Chinese scientists have grown humanized kidneys in pigs for the first time, in a landmark advance that could one day help with organ donor shortages. The project involved producing human-pig chimeric embryos with a mix of human and pig cells and then implanting them into surrogate pig moms. The findings were published in the journal Cell Stem Cell on Thursday (September 7).
Scientists determined that the kidneys were not totally human since they contained vasculature and nerves derived primarily from pig cells, implying that they could not be used for transplantation in their current form.
It is unknown whether existing genetic engineering techniques could be used to create a completely human organ.
Significant progress
The Guangzhou Institutes of Biomedicine and Health experts stated that their primary focus was on developing kidneys because they are the most routinely transplanted organ in human medicine.

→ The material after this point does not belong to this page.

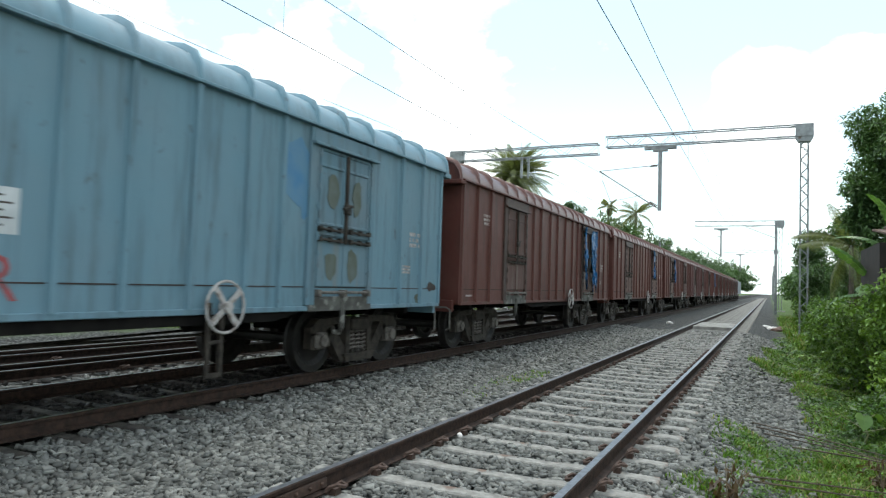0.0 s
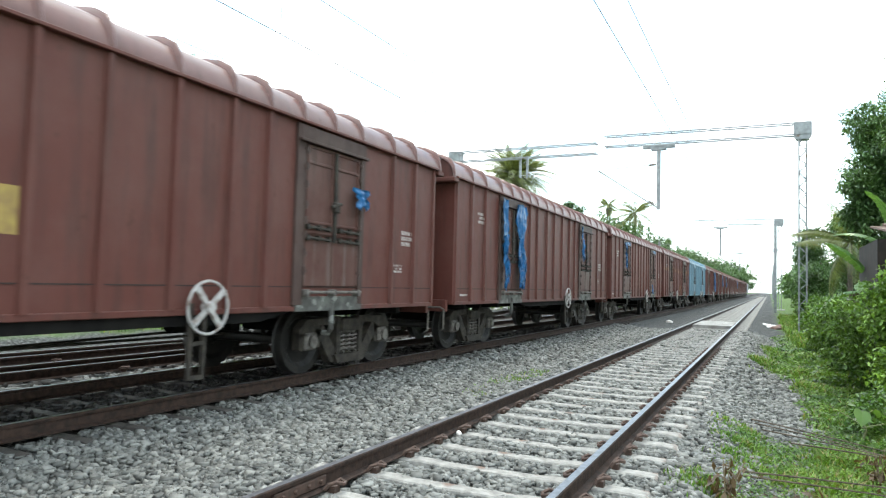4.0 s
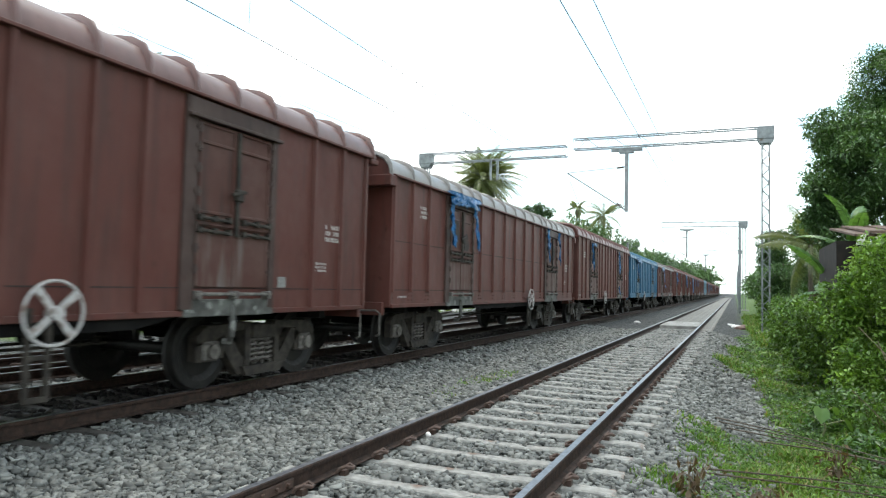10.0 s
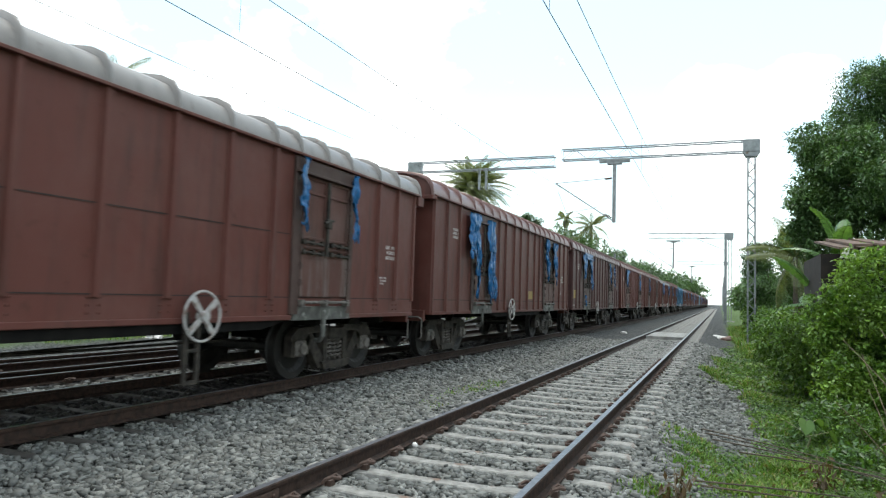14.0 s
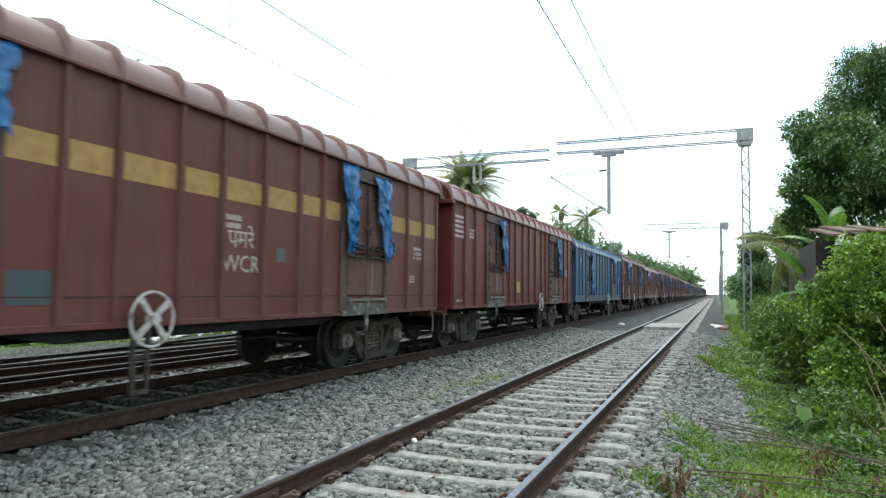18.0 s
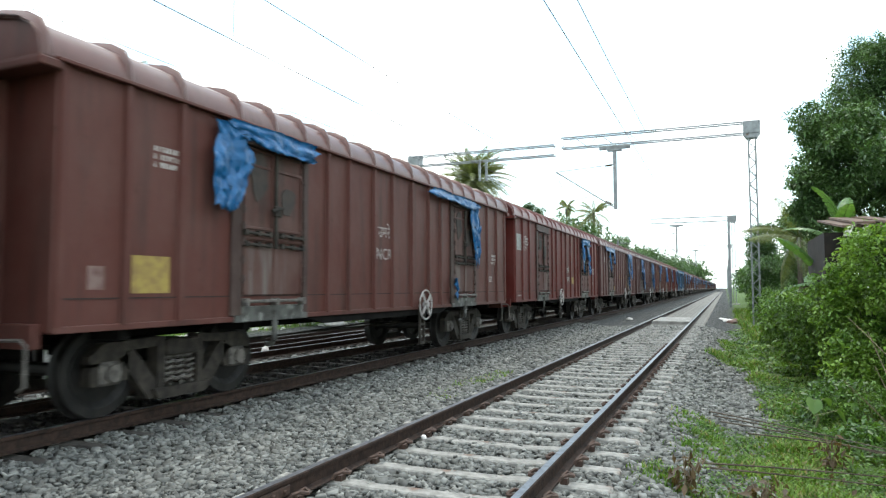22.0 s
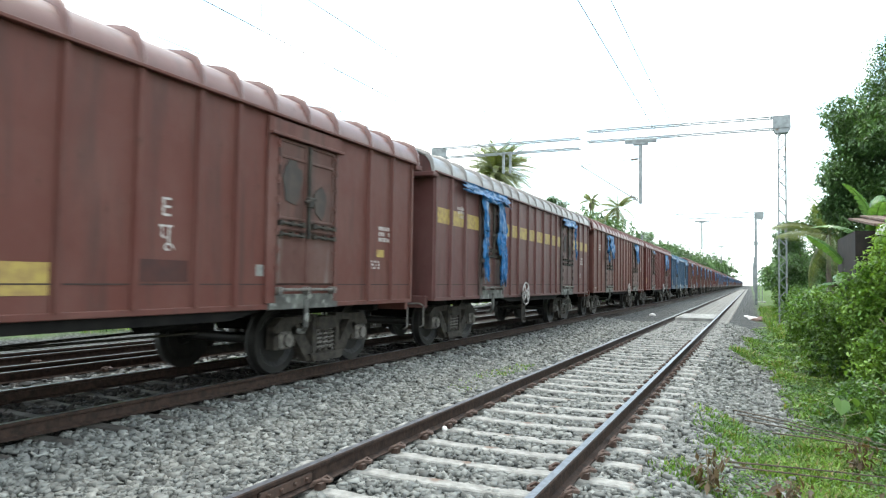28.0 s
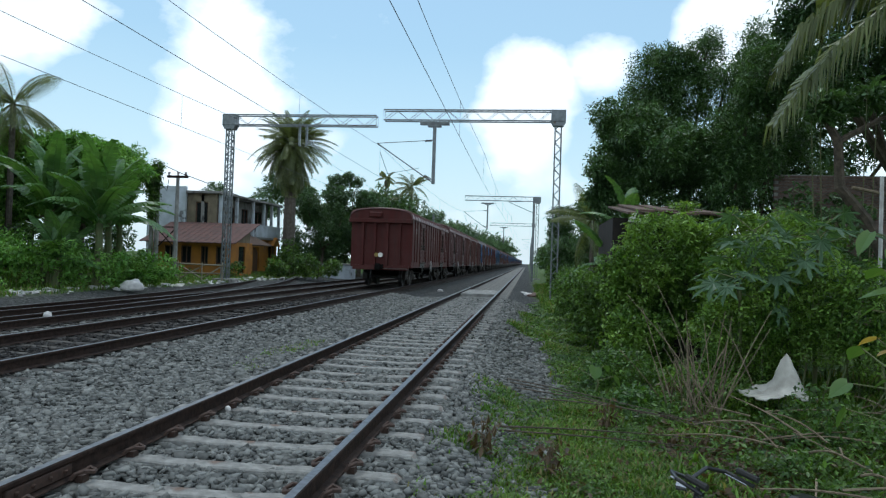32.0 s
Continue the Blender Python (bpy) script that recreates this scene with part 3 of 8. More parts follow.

“Rat organs have been produced in mice, and mouse organs have been produced in rats, but previous attempts to grow human organs in pigs have not succeeded,” said the senior author Liangxue Lai, of the Guangzhou Institutes of Biomedicine and Health, Chinese Academy of Sciences and Wuyi University.
“Our approach improves the integration of human cells into recipient tissues and allows us to grow human organs in pigs.”
According to the Guardian, another reason this scientific accomplishment is being celebrated is that earlier attempts at making human-pig hybrids have failed because pig cells tend to outcompete human cells throughout development, resulting in a chimera that is almost totally pig.
More research is required
The Chinese researchers surmounted this obstacle by genetically modifying a single-cell pig embryo to lack two genes required for kidney development. This approach generated a niche within the embryo that human embryonic stem cells incorporated into the pig embryo could fill.
“Although this approach is a clear milestone and the first successful attempt to grow whole organs containing human cells in pigs, the proportion of human cells in the generated kidneys is still not high enough,” Darius Widera, a professor of stem cell biology at England’s University of Reading, told AFP news agency.